If you have items to donate to the Museum, have questions or need information, please contact us at PortCostaMuseum@gmail.com
The Port Costa Museum is located at the Historic 1911 Port Costa School, 1 Plaza del Hambre, Port Costa, CA. It is managed and operated by the Port Costa Conservation Society – is a 501(c)(3). Donations to the Museum can be made through the PCCS Website Donation Button link above or mailed to PCCS, P.O. Box 36, Port Costa, CA 94569. Donations are tax-deductible.
Photo: The Port Costa Museum’s largest artifact is our 1933 Studebaker Fire Engine. It is the town’s first motorized fire engine and was purchased in 1936 with the proceeds of town women’s bake sales. It was donated to the Port Costa Conservation Society by the Crockett Carquinez Firefighters Association in 2019 and will be displayed and driven as a self-propelled piece of Port Costa history
Port Costa, CA Established in 1879
Port Costa’s history is traced back to 1879 when the town was founded. It was a major grain port for merchant sailing ships, with warehouses, saloons, and hotels on waterfront wharves reaching halfway to Crockett. From this deep water port, two of the largest train ferries in the world, the Solano and Contra Costa, steamed to Benicia and back. At the peak of the grain season, the town was home to 3000 inhabitants, most of them sailors, stevedores and railroaders.
Port Costa is surrounded by parkland. The East Bay Regional Park District currently maintains 1,305 acres of rolling hills, bluffs and shoreline along the Carquinez Strait from Crockett to Martinez. About a mile west of Port Costa, at Eckley, the Park District has installed a fishing pier and group campground. Hiking trails wind through oak and eucalyptus, with spectacular panoramic views of the water and East Bay hills.
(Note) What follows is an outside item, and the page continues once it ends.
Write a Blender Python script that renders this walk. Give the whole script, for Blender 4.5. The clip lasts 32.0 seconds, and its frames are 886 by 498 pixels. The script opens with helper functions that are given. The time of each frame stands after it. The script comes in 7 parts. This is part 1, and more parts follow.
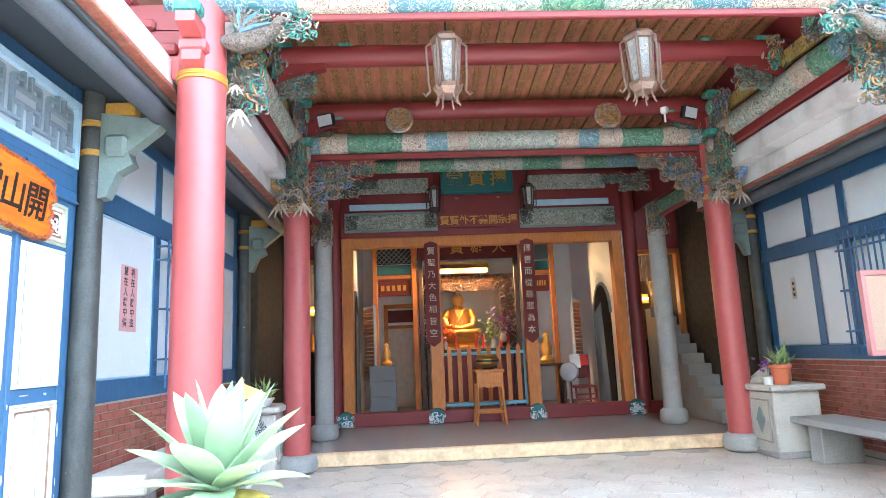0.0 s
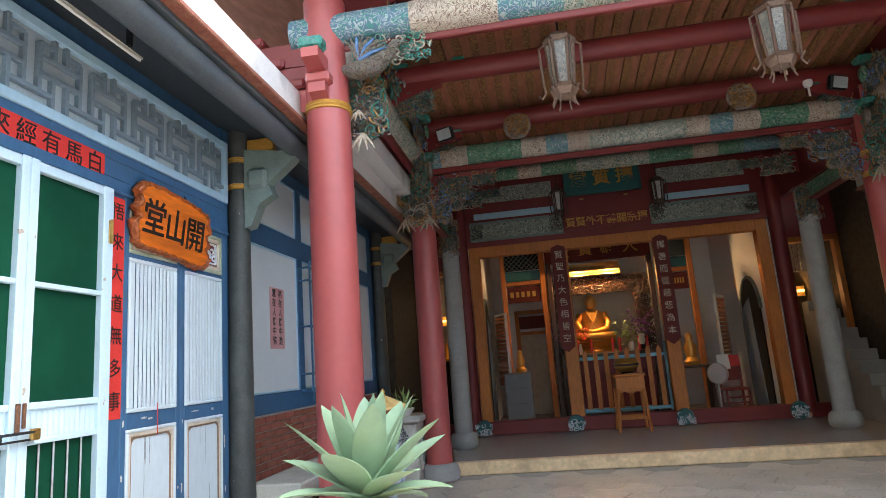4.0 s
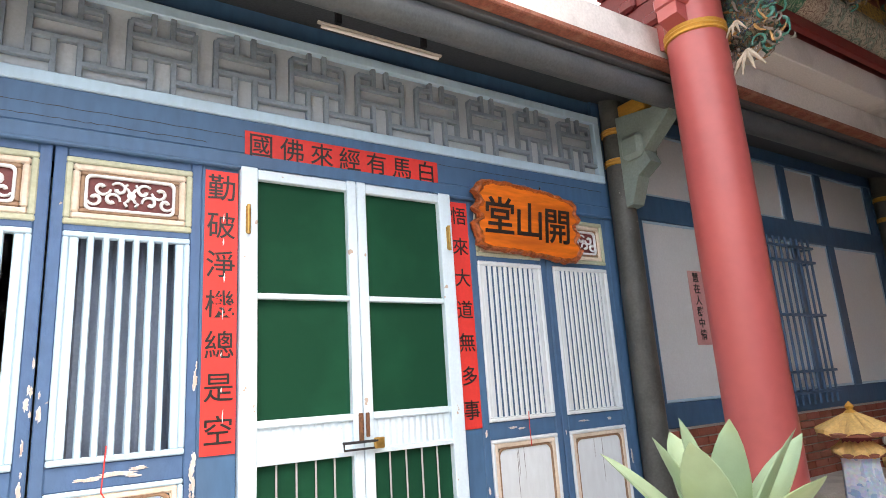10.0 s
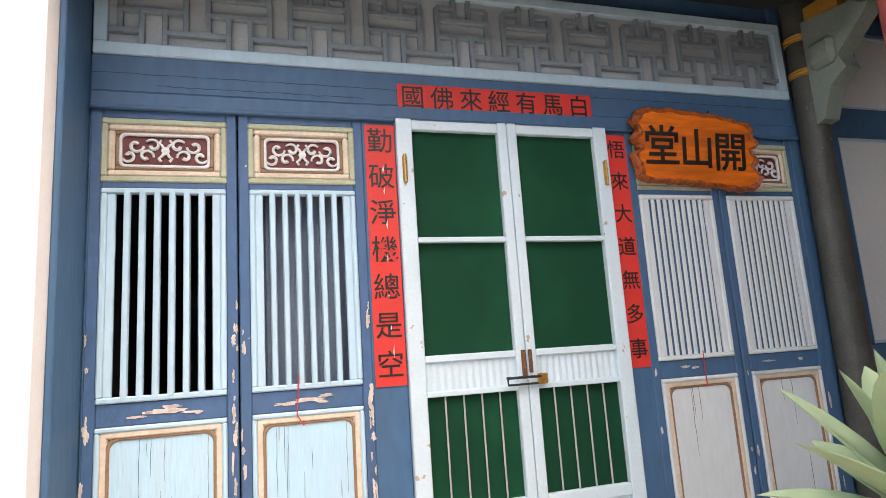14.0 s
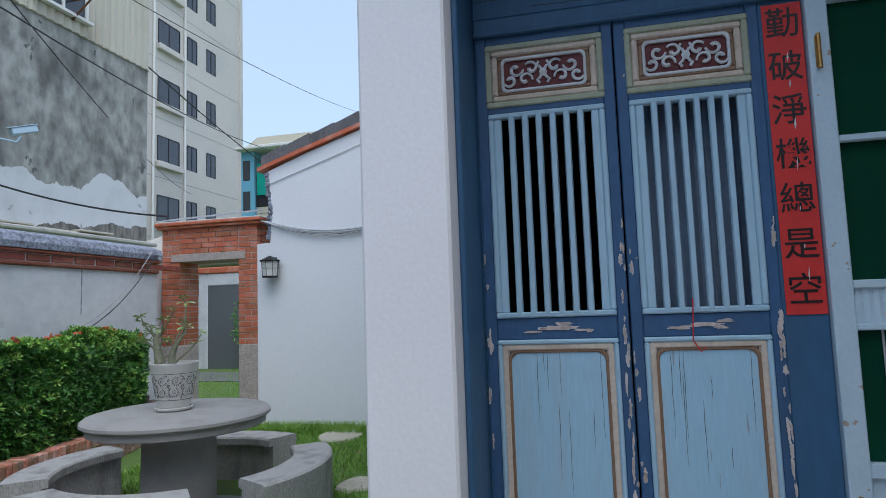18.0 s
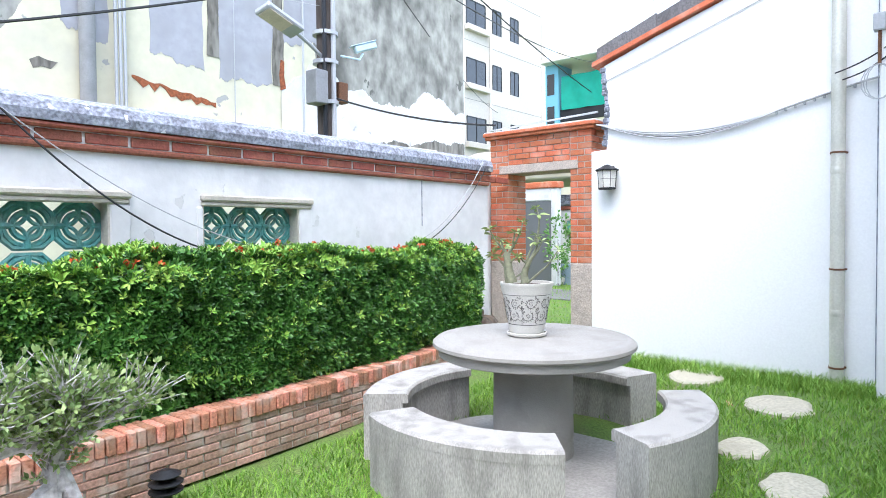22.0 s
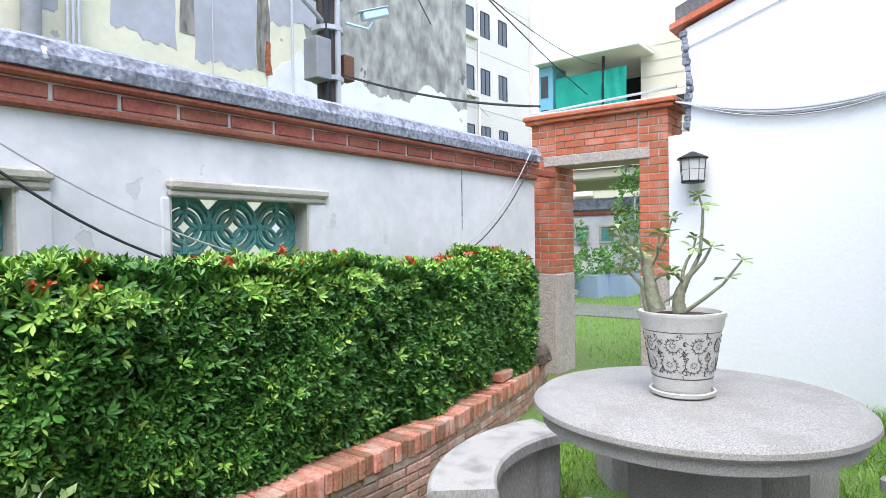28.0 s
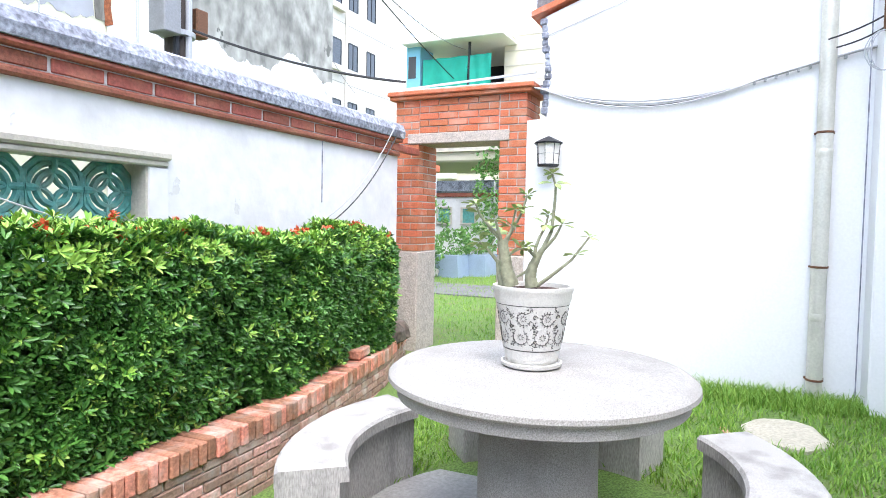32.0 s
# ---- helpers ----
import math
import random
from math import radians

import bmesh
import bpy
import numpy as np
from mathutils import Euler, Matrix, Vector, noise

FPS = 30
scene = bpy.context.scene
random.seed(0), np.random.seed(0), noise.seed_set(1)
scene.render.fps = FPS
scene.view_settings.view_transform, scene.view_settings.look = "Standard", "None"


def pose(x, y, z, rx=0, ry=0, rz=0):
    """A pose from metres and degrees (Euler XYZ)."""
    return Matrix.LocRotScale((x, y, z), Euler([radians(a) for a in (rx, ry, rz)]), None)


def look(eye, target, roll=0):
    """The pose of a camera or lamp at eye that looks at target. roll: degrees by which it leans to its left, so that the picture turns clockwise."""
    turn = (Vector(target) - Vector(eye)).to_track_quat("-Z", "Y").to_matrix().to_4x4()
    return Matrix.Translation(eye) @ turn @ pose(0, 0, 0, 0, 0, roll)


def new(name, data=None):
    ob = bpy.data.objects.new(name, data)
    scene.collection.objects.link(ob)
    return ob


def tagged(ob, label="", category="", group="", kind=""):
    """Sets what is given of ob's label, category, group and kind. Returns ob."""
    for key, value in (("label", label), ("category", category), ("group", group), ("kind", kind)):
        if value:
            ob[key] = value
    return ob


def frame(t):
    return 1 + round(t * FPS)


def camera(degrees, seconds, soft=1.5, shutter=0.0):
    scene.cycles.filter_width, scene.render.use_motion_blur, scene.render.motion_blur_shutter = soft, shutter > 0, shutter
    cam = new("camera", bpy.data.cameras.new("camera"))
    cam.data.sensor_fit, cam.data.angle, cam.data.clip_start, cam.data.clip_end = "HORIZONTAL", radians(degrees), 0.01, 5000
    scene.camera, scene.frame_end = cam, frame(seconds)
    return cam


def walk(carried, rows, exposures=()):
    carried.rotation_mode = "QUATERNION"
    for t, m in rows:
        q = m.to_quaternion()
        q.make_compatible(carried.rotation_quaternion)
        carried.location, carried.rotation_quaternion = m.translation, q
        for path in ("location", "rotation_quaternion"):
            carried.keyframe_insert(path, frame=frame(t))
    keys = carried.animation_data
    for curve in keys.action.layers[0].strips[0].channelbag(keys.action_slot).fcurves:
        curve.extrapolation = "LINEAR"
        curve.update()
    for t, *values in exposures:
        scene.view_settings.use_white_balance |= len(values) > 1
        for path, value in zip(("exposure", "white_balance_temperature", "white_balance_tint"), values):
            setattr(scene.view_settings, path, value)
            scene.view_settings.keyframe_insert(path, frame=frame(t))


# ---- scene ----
# ---- the camera and its walk ----
cam = camera(71.2, 32.0, 0.9)
walk(cam, [
    (0, look((2.559, -0.406, 1.464), (2.665, 1.565, 1.790), -2.40)),
    (0.5, look((2.559, -0.419, 1.459), (2.623, 1.551, 1.795), -2.70)),
    (1, look((2.563, -0.443, 1.459), (2.550, 1.527, 1.801), -3.30)),
    (1.5, look((2.541, -0.412, 1.468), (2.446, 1.554, 1.826), -3.40)),
    (2, look((2.562, -0.426, 1.476), (2.412, 1.535, 1.836), -3.10)),
    (2.5, look((2.555, -0.413, 1.479), (2.356, 1.544, 1.841), -3.00)),
    (4.5, look((2.574, -0.401, 1.479), (2.202, 1.529, 1.849), -4.80)),
    (5, look((2.669, -0.389, 1.455), (2.162, 1.512, 1.817), -4.40)),
    (5.5, look((2.716, -0.256, 1.462), (2.124, 1.623, 1.809), -4.70)),
    (6, look((2.818, -0.095, 1.484), (2.084, 1.734, 1.830), -2.70)),
    (6.5, look((2.837, 0.072, 1.521), (1.995, 1.849, 1.888), -4.60)),
    (7, look((2.973, 0.204, 1.481), (2.013, 1.917, 1.860), -5.90)),
    (7.5, look((3.119, 0.398, 1.495), (1.901, 1.934, 1.889), -3.80)),
    (8, look((3.116, 0.506, 1.505), (1.806, 1.970, 1.882), -4.80)),
    (8.5, look((3.047, 0.618, 1.543), (1.689, 2.032, 1.934), -3.20)),
    (9, look((2.992, 0.708, 1.554), (1.555, 2.027, 1.997), -3.40)),
    (9.5, look((2.989, 0.776, 1.507), (1.464, 1.984, 1.969), -4.10)),
    (10, look((3.017, 0.869, 1.532), (1.391, 1.945, 1.979), -3.70)),
    (10.5, look((3.031, 0.898, 1.541), (1.350, 1.904, 1.946), -3.70)),
    (11, look((3.034, 0.899, 1.532), (1.326, 1.861, 1.929), -3.30)),
    (11.5, look((3.057, 0.914, 1.532), (1.320, 1.837, 1.894), -4.10)),
    (12, look((3.072, 0.923, 1.522), (1.275, 1.726, 1.880), -4.60)),
    (12.5, look((3.075, 0.890, 1.532), (1.261, 1.654, 1.884), -4.40)),
    (13, look((3.069, 0.885, 1.529), (1.243, 1.628, 1.868), -4.30)),
    (13.5, look((3.083, 0.911, 1.522), (1.235, 1.608, 1.841), -4.10)),
    (14, look((3.062, 0.953, 1.450), (1.176, 1.528, 1.787), -3.80)),
    (14.5, look((3.052, 0.952, 1.417), (1.111, 1.295, 1.754), -2.60)),
    (16.5, look((2.941, 0.885, 1.400), (0.953, 0.838, 1.613), -2.20)),
    (17, look((2.948, 0.824, 1.412), (0.970, 0.603, 1.614), -3.20)),
    (17.5, look((2.920, 0.764, 1.396), (0.960, 0.424, 1.604), -2.40)),
    (18, look((2.877, 0.700, 1.399), (0.938, 0.246, 1.585), -2.00)),
    (18.5, look((2.843, 0.599, 1.395), (0.946, -0.010, 1.570), -2.50)),
    (19, look((2.831, 0.526, 1.383), (0.963, -0.169, 1.551), -2.20)),
    (19.5, look((2.804, 0.460, 1.375), (0.968, -0.318, 1.530), -2.20)),
    (20, look((2.822, 0.406, 1.358), (1.052, -0.523, 1.434), -2.20)),
    (20.5, look((2.690, 0.325, 1.406), (1.043, -0.807, 1.334), -2.80)),
    (21, look((2.522, 0.238, 1.418), (0.985, -1.041, 1.358), -2.40)),
    (21.5, look((2.382, 0.076, 1.395), (0.878, -1.240, 1.317), -1.00)),
    (22, look((2.271, -0.118, 1.389), (0.739, -1.402, 1.334), -0.50)),
    (22.5, look((2.213, -0.264, 1.383), (0.699, -1.572, 1.364), -1.60)),
    (23, look((2.085, -0.404, 1.366), (0.649, -1.797, 1.345), -2.20)),
    (23.5, look((1.928, -0.529, 1.373), (0.559, -1.986, 1.365), -1.80)),
    (24, look((1.830, -0.679, 1.369), (0.413, -2.090, 1.347), -0.80)),
    (24.5, look((1.779, -0.854, 1.370), (0.319, -2.221, 1.395), -2.90)),
    (26.5, look((1.492, -1.343, 1.326), (0.026, -2.703, 1.362), -1.00)),
    (27, look((1.516, -1.374, 1.360), (0.000, -2.679, 1.370), -2.20)),
    (27.5, look((1.519, -1.406, 1.352), (-0.036, -2.663, 1.349), -1.00)),
    (28, look((1.534, -1.400, 1.360), (-0.044, -2.628, 1.336), -0.70)),
    (28.5, look((1.521, -1.414, 1.353), (-0.112, -2.568, 1.304), -0.40)),
    (29, look((1.507, -1.424, 1.345), (-0.163, -2.523, 1.273), -0.50)),
    (29.5, look((1.481, -1.424, 1.341), (-0.200, -2.506, 1.261), -0.40)),
    (30, look((1.480, -1.427, 1.339), (-0.226, -2.468, 1.250), -0.10)),
    (30.5, look((1.471, -1.425, 1.335), (-0.254, -2.432, 1.240), 0.10)),
    (31, look((1.459, -1.420, 1.334), (-0.290, -2.384, 1.233), 0.40)),
    (31.5, look((1.460, -1.417, 1.332), (-0.317, -2.328, 1.234), 0.50)),
    (32, look((1.457, -1.418, 1.326), (-0.349, -2.273, 1.239), 1.10)),
], exposures=[
    (0.0, 4.5, 6000, 9), (1.0, 4.0, 6100, 9), (2.0, 3.6, 6200, 9), (3.5, 3.0, 6600, 10), (5.0, 2.5, 7000, 11), (6.0, 2.1, 7300, 12),
    (7.0, 2.15, 7400, 12), (8.0, 2.6, 7700, 14), (9.0, 3.0, 7900, 16), (11.0, 2.55, 8200, 22), (13.0, 2.3, 8400, 22), (14.5, 2.1, 8000, 18),
    (16.5, 0.55, 5900, 10), (17.0, 0.35, 5700, 10), (18.0, 0.25, 5750, 11), (19.0, 0.9, 5950, 12), (20.0, 0.75, 6000, 12), (21.0, 1.45, 6050, 13), (22.0, 1.8, 6100, 14), (23.0, 1.8, 6100, 14),
    (24.5, 1.75, 6100, 14), (27.0, 1.5, 6150, 14), (30.0, 1.85, 6250, 16), (32.0, 2.05, 6250, 16),
])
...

Visiting Port Costa today is to be in touch with its past. Windjammers no longer anchor off the shore, the roundhouse and wharves are gone, but vintage buildings in the small commercial district remain, and homes of an earlier timeline the main street. The town’s population now is about 190, with two restaurants, one hotel, several shops, and a post office. The historic Port Costa School was closed in 1968, but it is being restored and revitalized as a community center by a volunteer group, the Port Costa Conservation Society.